What it means: The labor market has bent, not broken. As long as most people keep their jobs and real incomes stay slightly positive, the consumer can hold up—and so can the expansion.
The policy mix isn’t fighting the economy the way it was a year ago. Instead of asking how much tighter things can get, we’re now debating how gently policy can ease from here. That matters because the big adjustment to higher mortgage rates, a stronger dollar and tighter credit has largely already happened—the incremental hit is fading rather than building.
The effects of lower interest rates and easier policy are starting to work through the economy, which should help support growth. Easier financial conditions—seen in higher equity prices, tighter credit spreads and a weaker dollar—should provide an additional boost. Economists track these factors with “financial conditions indices,” which now look mildly supportive rather than restrictive. The Chicago Fed’s index, for example, implies about a 60-basis-point lift to GDP growth over the next year. In other words, financial conditions are no longer a drag; they’re starting to lean the other way.
There’s also a shift on the fiscal side. This year was largely about fiscal tightening due to tariffs, but looking ahead, several tailwinds are emerging. Betting markets now assign a high probability to a court ruling against the current tariff structure, and a lower probability that the administration will be forced to pay out large refunds. That combination would help limit fiscal disruption and ease some of the growth drag from tariffs. In our view, this would be broadly supportive for U.S. capital over time—another sign that some of the policy headwinds are at least starting to slow.
On top of that, OBBBA-linked personal tax refunds should begin to show up more meaningfully in household bank accounts. This effectively acts as a targeted transfer: It lifts disposable incomes at the margin, and a good chunk of that money is likely to be spent rather than saved, especially for middle- and lower-income households. It’s not a stimulus boom, but it’s one more buffer that helps keep consumer demand from rolling over.
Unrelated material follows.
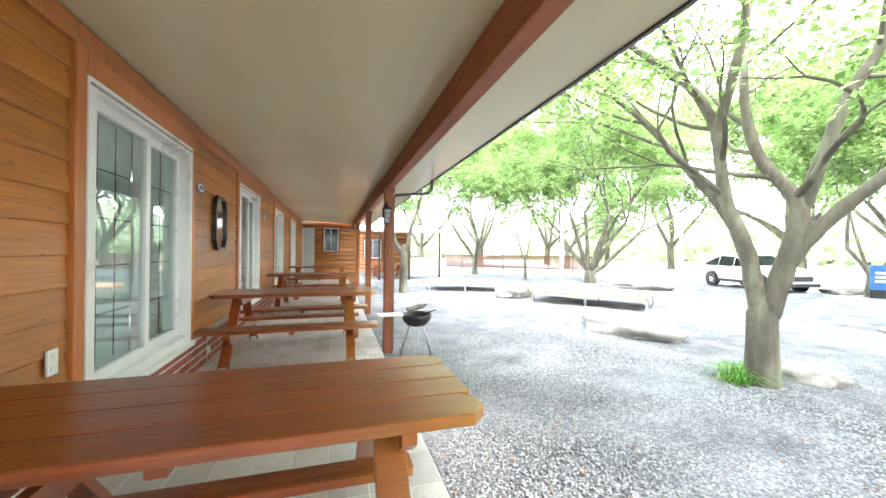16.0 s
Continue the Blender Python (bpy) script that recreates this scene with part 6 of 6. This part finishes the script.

What it means: Taken together, policy is moving from a clear headwind toward neutral—with some elements now even providing a mild tailwind. We believe this will help drive growth and give the expansion a firmer footing.
The United States is still a consumer-driven economy—household spending is roughly two-thirds of GDP, and that hasn’t changed. What has changed is where a lot of the growth is coming from at the margin. In this phase of the cycle, the investment side of the economy is doing an unusually large share of the work.
In GDP terms, this shows up as non-residential fixed investment—basically, the money businesses spend on long-lived stuff: buildings and factories, data centers and warehouses, machines and equipment, and the software and intellectual property that sit on top. It’s a relatively small slice of the pie, but lately it’s been punching well above its weight in driving growth.
Over the last few quarters, non-residential fixed investment has at times contributed up to a quarter of real GDP growth. That’s a stark shift when you remember that, over time, it usually accounts for closer to ~15% of growth. In other words, something that’s normally a supporting actor has briefly become one of the main characters.
We believe this surge in non-residential investment marks the beginning of another major capex wave. Our Investment Bank estimates that AI-related capex will total around $500 billion this year and rise to roughly $700 billion next year as firms keep building out data centers, chip capacity, power infrastructure and networks. Looking further out, we estimate funding needs in 2030 will be in excess of $1.4 trillion a year. These are multi-year commitments, not marketing experiments—once you start a data center campus, a chip factory or a grid upgrade, you generally finish it.
All of this also comes with a potential productivity kicker. As companies invest in automation, software and AI tools, even modest efficiency gains would make it easier for the economy to grow a bit faster without reigniting inflation—exactly the backdrop the Fed is trying to nurture.
What it means: The United States hasn’t stopped being a consumer-led economy, but capex is now stepping up as a genuine second engine. With investment set to accelerate next year, we’re optimistic that capex will help keep growth on track, even if the consumer slows.
Putting it all together, we expect U.S. economic growth to be stronger next year than it was this year. The labor market remains resilient, policy is shifting from headwind to neutral, and a powerful capex wave around AI and infrastructure is providing a second engine for expansion. In fact, reflecting our confidence in the strength of the economy, we’re only expecting one more rate cut next year—while investors are pricing in more than two. Given this backdrop, we prefer risk assets such as stocks to bonds, and investors should consider real assets such as infrastructure to help mitigate the impact of inflation.